Ini adalah pemicu 'ongeh' yang paling klasik dan universal di daerah tropis. Setelah berolahraga intens, berjalan jauh di bawah terik matahari, atau bahkan hanya duduk di ruangan tanpa pendingin udara yang memadai atau sirkulasi yang buruk, tubuh akan mulai berkeringat. Keringat itu sendiri adalah mekanisme alami tubuh untuk mendinginkan diri melalui evaporasi. Namun, ketika keringat tidak menguap dengan cepat—misalnya karena kelembapan tinggi—ia bercampur dengan debu, polusi dari lingkungan, atau bahkan hanya sebum alami kulit, dapat menciptakan lapisan lengket yang menempel di permukaan kulit. Pakaian terasa menempel erat di tubuh, terutama di punggung, ketiak, dan lipatan kulit. Rambut terasa lepek dan berminyak, bahkan mungkin menempel di dahi atau leher. Seluruh tubuh seolah terbungkus oleh lapisan tipis yang tidak menyenangkan, menimbulkan dorongan kuat untuk segera mandi atau membersihkan diri.

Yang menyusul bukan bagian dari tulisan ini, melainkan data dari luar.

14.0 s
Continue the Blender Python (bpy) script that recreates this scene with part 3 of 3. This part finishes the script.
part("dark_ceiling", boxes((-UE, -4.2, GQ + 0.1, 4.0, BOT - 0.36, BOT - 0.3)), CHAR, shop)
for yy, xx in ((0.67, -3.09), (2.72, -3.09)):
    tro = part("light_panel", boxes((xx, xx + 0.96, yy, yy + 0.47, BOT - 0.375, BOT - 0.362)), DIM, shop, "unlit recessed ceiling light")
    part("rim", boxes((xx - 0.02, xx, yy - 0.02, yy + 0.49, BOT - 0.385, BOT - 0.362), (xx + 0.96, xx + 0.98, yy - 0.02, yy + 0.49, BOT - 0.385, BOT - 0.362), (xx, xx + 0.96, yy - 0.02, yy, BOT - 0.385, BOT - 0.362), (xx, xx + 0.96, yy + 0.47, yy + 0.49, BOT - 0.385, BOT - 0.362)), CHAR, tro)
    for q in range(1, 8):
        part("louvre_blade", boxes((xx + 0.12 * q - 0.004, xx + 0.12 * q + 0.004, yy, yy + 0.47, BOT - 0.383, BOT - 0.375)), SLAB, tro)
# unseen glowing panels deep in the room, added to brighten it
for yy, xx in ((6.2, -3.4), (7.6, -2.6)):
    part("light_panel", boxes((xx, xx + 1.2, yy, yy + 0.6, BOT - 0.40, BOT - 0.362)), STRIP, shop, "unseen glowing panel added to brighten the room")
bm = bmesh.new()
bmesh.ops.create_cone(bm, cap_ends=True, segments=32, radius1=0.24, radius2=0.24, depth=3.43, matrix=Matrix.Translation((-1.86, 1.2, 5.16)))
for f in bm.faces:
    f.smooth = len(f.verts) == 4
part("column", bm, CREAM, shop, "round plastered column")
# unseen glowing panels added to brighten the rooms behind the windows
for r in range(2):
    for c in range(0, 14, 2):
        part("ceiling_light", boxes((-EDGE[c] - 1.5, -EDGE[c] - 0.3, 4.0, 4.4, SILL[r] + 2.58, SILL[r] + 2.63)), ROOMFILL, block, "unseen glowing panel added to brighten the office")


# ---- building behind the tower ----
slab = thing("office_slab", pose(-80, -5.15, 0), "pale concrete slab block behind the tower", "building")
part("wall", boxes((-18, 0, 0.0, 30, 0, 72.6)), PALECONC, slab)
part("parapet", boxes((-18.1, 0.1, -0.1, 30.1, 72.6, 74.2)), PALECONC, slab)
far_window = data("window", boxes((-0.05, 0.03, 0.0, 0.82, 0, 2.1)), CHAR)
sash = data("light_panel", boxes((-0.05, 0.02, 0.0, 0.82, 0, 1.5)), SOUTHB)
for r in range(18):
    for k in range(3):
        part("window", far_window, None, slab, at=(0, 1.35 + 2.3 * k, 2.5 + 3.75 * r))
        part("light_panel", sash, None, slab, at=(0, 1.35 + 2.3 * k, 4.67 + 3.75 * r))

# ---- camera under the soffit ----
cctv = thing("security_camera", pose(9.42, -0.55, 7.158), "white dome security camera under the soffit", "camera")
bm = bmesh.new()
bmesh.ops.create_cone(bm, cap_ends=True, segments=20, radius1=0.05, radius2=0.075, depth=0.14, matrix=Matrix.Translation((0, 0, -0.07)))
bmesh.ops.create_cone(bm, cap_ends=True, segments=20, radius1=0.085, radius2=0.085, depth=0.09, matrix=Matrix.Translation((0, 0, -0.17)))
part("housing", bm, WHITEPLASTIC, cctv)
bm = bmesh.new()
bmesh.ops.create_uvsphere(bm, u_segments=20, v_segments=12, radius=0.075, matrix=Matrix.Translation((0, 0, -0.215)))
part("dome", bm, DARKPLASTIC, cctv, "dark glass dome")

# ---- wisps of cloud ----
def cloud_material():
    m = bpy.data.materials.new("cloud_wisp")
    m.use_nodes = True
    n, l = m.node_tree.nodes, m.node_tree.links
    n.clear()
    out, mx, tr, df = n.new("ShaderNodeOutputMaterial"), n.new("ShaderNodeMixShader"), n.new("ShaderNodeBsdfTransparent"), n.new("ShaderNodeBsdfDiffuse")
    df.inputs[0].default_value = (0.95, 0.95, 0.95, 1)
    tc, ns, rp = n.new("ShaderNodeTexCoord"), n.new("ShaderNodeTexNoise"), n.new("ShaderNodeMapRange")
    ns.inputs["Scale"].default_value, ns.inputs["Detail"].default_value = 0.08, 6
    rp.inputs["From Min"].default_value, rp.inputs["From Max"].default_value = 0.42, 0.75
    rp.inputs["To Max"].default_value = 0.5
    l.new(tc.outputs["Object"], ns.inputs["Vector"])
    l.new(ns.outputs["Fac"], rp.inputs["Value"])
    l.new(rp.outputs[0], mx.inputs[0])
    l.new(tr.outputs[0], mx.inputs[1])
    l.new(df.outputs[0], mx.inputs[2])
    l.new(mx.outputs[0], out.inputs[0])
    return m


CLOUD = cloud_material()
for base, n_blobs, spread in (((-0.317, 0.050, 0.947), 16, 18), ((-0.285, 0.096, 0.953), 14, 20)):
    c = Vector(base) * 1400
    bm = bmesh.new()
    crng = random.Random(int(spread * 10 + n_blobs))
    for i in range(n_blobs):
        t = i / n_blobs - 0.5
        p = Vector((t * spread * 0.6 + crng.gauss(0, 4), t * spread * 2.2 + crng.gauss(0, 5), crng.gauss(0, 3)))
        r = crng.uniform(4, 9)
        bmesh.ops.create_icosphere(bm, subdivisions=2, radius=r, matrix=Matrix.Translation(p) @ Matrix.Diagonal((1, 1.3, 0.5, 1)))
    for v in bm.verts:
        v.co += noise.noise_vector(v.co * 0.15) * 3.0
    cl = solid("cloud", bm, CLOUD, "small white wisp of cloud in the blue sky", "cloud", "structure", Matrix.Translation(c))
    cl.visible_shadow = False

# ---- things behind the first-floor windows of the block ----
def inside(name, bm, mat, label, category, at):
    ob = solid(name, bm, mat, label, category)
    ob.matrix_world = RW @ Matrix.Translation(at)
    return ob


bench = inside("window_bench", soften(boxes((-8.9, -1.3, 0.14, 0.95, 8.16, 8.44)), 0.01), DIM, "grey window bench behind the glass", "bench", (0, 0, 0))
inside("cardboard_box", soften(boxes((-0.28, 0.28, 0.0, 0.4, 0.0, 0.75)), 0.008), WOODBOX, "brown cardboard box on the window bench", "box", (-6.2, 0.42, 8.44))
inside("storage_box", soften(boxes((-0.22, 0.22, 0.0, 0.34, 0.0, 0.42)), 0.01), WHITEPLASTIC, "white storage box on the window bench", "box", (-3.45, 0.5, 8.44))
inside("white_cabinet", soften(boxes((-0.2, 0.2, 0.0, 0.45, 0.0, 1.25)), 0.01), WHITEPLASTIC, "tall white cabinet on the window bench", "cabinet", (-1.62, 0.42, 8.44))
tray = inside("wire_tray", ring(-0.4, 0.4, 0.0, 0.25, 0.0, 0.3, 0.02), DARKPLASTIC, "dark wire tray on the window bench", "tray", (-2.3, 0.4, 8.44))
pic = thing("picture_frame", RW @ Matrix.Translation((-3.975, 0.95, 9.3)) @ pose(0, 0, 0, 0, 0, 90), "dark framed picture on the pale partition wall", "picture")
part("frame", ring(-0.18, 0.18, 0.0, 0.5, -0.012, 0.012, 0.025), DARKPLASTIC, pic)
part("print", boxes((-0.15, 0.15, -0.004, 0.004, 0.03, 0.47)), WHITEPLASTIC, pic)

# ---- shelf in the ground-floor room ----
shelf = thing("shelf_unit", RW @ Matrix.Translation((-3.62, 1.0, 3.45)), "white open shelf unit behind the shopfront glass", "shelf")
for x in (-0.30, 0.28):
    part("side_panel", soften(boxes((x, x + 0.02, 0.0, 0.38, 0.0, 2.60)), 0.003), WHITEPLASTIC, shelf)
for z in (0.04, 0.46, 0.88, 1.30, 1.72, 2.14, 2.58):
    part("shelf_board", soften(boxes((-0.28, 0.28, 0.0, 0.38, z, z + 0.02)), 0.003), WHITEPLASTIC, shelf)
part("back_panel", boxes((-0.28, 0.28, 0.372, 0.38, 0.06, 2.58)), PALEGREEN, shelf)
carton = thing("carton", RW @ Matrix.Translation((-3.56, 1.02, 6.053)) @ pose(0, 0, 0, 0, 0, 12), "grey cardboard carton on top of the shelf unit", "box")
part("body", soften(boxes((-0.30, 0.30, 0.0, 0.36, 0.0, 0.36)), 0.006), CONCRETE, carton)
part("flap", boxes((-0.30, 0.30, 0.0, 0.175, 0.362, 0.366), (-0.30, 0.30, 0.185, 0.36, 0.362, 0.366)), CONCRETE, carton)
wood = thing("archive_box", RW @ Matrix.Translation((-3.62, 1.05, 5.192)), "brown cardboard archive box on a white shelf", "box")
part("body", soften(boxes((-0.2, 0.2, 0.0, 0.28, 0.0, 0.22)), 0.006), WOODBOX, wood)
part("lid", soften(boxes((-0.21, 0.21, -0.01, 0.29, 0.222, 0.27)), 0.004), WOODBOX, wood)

Fenomena lengket ini tidak hanya terbatas pada kulit tubuh. Sentuhan pada permukaan yang kotor, berminyak, atau basah juga bisa menimbulkan rasa 'ongeh' yang serupa. Bayangkan memegang pegangan tangan di angkutan umum yang terasa lengket dan lembap karena keringat banyak orang, atau menyentuh meja makan yang belum dibersihkan dengan benar dan masih ada sisa-sisa makanan atau minyak. Sensasi ini dapat memicu respons reflek untuk segera membersihkan tangan dengan tisu atau hand sanitizer, atau bahkan menghindari kontak lebih lanjut dengan objek tersebut. Rasa lengket ini memberikan sensasi kotor yang mendalam, seolah-olah kotoran itu 'meresap' dan tidak mudah dihilangkan hanya dengan mengusap biasa.

Tangan Lengket
Tangan yang terasa lengket adalah salah satu sensasi fisik paling umum dari 'ongeh'.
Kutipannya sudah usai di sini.